Control variates

Control variates are a class of methods for reducing the variance of a generic Monte Carlo estimator.

Introduction

Suppose we’d like to estimate the expectation of some function $f(x)$,

\[A = \mathbb{E}[f(x)].\]

A naive Monte Carlo approximation would proceed to estimate this expectation as a simple average over some number of samples:

\[A \approx \frac{1}{n} \sum\limits_{i=1}^n f(x_i) =: \hat{S}.\]

The variance of this approximation will be

\[\mathbb{V}[\hat{S}] = \frac{\sigma^2_f}{n}\]

where $\sigma^2_f$ is the variance of $f(x)$.

Control variates

The idea behind control variates is to manipulate the approximation so that its expectation is still $A$, but it has lower variance. In particular, consider another function $g(x)$, where $\mathbb{E}[g(x)] = B$ (assuming we know this value upfront for now), and consider the random variable

\[D = f(x) - c(g(x) - B)\]

where $c$ is a scalar coefficient that we can choose for a given problem.

Notice that the expectation of $D$ is still $A$:

\begin{align} \mathbb{E}[D] &= \mathbb{E}[f(x) - c(g(x) - B)] \\ &= \mathbb{E}[f(x)] - c\mathbb{E}[g(x)] + cB \\ &= \mathbb{E}[f(x)] - cB + cB \\ &= \mathbb{E}[f(x)] \\ \end{align}

where we have used the fact that $\mathbb{E}[g(x)] = B$. So in effect, all we have done is added and subtracted the same term, to arrive back at $\mathbb{E}[f(x)]$. This might seem silly at first, but it actually helps us!

Recall that the variance of our original approximation was $\sigma^2_f$. The variance of our new random variable $D$ is

\begin{align} \mathbb{V}[D] &= \mathbb{V}[f(x) - c g(x) + c B] \\ &= \mathbb{V}[f(x) - c g(x)] \\ &= \mathbb{V}[f(x)] - 2c \text{cov}(f(x), g(x)) + c^2 \mathbb{V}[g(x)] \\ &= \sigma^2_f - 2c \text{cov}(f(x), g(x)) + c^2 \sigma^2_g \\ \end{align}

where we have denoted $\sigma^2_g = \mathbb{V}[g(x)]$. Recall that $c$ is just a coefficient that we can set ourselves. Since we want to minimize variance, we can easily solve for the optimal value of $c$:

\begin{align} &\frac{d}{d c} \left[\sigma^2_f - 2c \text{cov}(f(x), g(x)) + c^2 \sigma^2_g\right] = 0 \\ \implies& -2 \text{cov}(f(x), g(x)) + 2c \sigma^2_g = 0 \\ \implies& c^* = \frac{\text{cov}(f(x), g(x))}{\sigma^2_g} \\ \end{align}

Plugging in $c^*$, we can find the variance of $D$ at this optimal value:

\begin{align} \mathbb{V}[D] &= \sigma^2_f - 2 \frac{\text{cov}(f(x), g(x))}{\sigma^2_g} \text{cov}(f(x), g(x)) + \left(\frac{\text{cov}(f(x), g(x))}{\sigma^2_g}\right)^2 \sigma^2_g \end{align}

Simplifying, and denoting the correlation between $f$ and $g$ as $\rho_{fg} = \frac{\text{cov}(f(x), g(x))}{\sigma_f\sigma_g}$, we have

\[\mathbb{V}[D] = \sigma^2_f(1 - \rho_{fg}^2).\]

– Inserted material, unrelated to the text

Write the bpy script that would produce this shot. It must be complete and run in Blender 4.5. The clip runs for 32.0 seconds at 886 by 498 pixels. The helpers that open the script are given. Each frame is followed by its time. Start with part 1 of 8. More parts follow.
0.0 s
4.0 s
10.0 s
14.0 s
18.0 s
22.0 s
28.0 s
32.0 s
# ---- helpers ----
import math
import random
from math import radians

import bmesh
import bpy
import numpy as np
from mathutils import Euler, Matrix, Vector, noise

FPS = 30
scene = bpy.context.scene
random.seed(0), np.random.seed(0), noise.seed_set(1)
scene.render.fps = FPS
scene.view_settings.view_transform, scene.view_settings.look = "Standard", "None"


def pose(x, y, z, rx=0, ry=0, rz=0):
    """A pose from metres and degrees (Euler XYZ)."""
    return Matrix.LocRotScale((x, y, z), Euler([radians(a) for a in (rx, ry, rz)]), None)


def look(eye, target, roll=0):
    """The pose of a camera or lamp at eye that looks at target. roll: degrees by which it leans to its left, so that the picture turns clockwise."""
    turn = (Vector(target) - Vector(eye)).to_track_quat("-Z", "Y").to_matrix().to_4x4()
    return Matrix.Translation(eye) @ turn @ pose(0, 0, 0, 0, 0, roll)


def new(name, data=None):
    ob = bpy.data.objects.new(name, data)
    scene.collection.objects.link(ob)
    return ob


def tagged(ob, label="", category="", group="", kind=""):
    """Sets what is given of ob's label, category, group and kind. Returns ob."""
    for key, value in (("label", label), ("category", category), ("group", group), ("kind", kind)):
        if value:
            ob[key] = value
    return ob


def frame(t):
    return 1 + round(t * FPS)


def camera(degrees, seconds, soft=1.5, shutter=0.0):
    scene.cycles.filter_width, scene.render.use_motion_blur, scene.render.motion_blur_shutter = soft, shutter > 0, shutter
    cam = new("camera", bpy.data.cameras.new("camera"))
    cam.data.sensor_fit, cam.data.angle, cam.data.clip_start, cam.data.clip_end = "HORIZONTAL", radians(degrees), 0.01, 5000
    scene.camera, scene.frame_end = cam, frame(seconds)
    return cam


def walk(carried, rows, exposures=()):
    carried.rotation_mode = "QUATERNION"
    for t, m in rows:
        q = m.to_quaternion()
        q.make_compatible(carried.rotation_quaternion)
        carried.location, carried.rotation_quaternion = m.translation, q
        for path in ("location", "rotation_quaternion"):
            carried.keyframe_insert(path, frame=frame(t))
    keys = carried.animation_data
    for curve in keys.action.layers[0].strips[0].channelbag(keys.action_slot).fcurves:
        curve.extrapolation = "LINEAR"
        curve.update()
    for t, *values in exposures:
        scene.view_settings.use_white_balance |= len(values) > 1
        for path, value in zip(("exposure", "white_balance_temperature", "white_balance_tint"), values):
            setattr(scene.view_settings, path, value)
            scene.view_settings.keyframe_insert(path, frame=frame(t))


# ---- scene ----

So the variance is reduced by a multiplicative factor of $1-\rho_{fg}^2$, implying that we’ll see a greater reduction in variance if we choose a function $g$ that is more correlated with $f$.

Now, instead of estimating $\hat{S}$ as a sample mean, let’s compute an approximation of $\mathbb{E}[D]$:

\[\mathbb{E}[D] \approx \frac{1}{n} \sum\limits_{i=1}^n \left[f(x_i) - c g(x_i)\right] + B,\]

which will reduce the variance of our naive estimator.

References

Professor Jonathan Goodman’s notes on variance reduction methods.
Tucker, George, et al. “Rebar: Low-variance, unbiased gradient estimates for discrete latent variable models.” Advances in Neural Information Processing Systems. 2017.
Paisley, John, David Blei, and Michael Jordan. “Variational Bayesian inference with stochastic search.” arXiv preprint arXiv:1206.6430 (2012).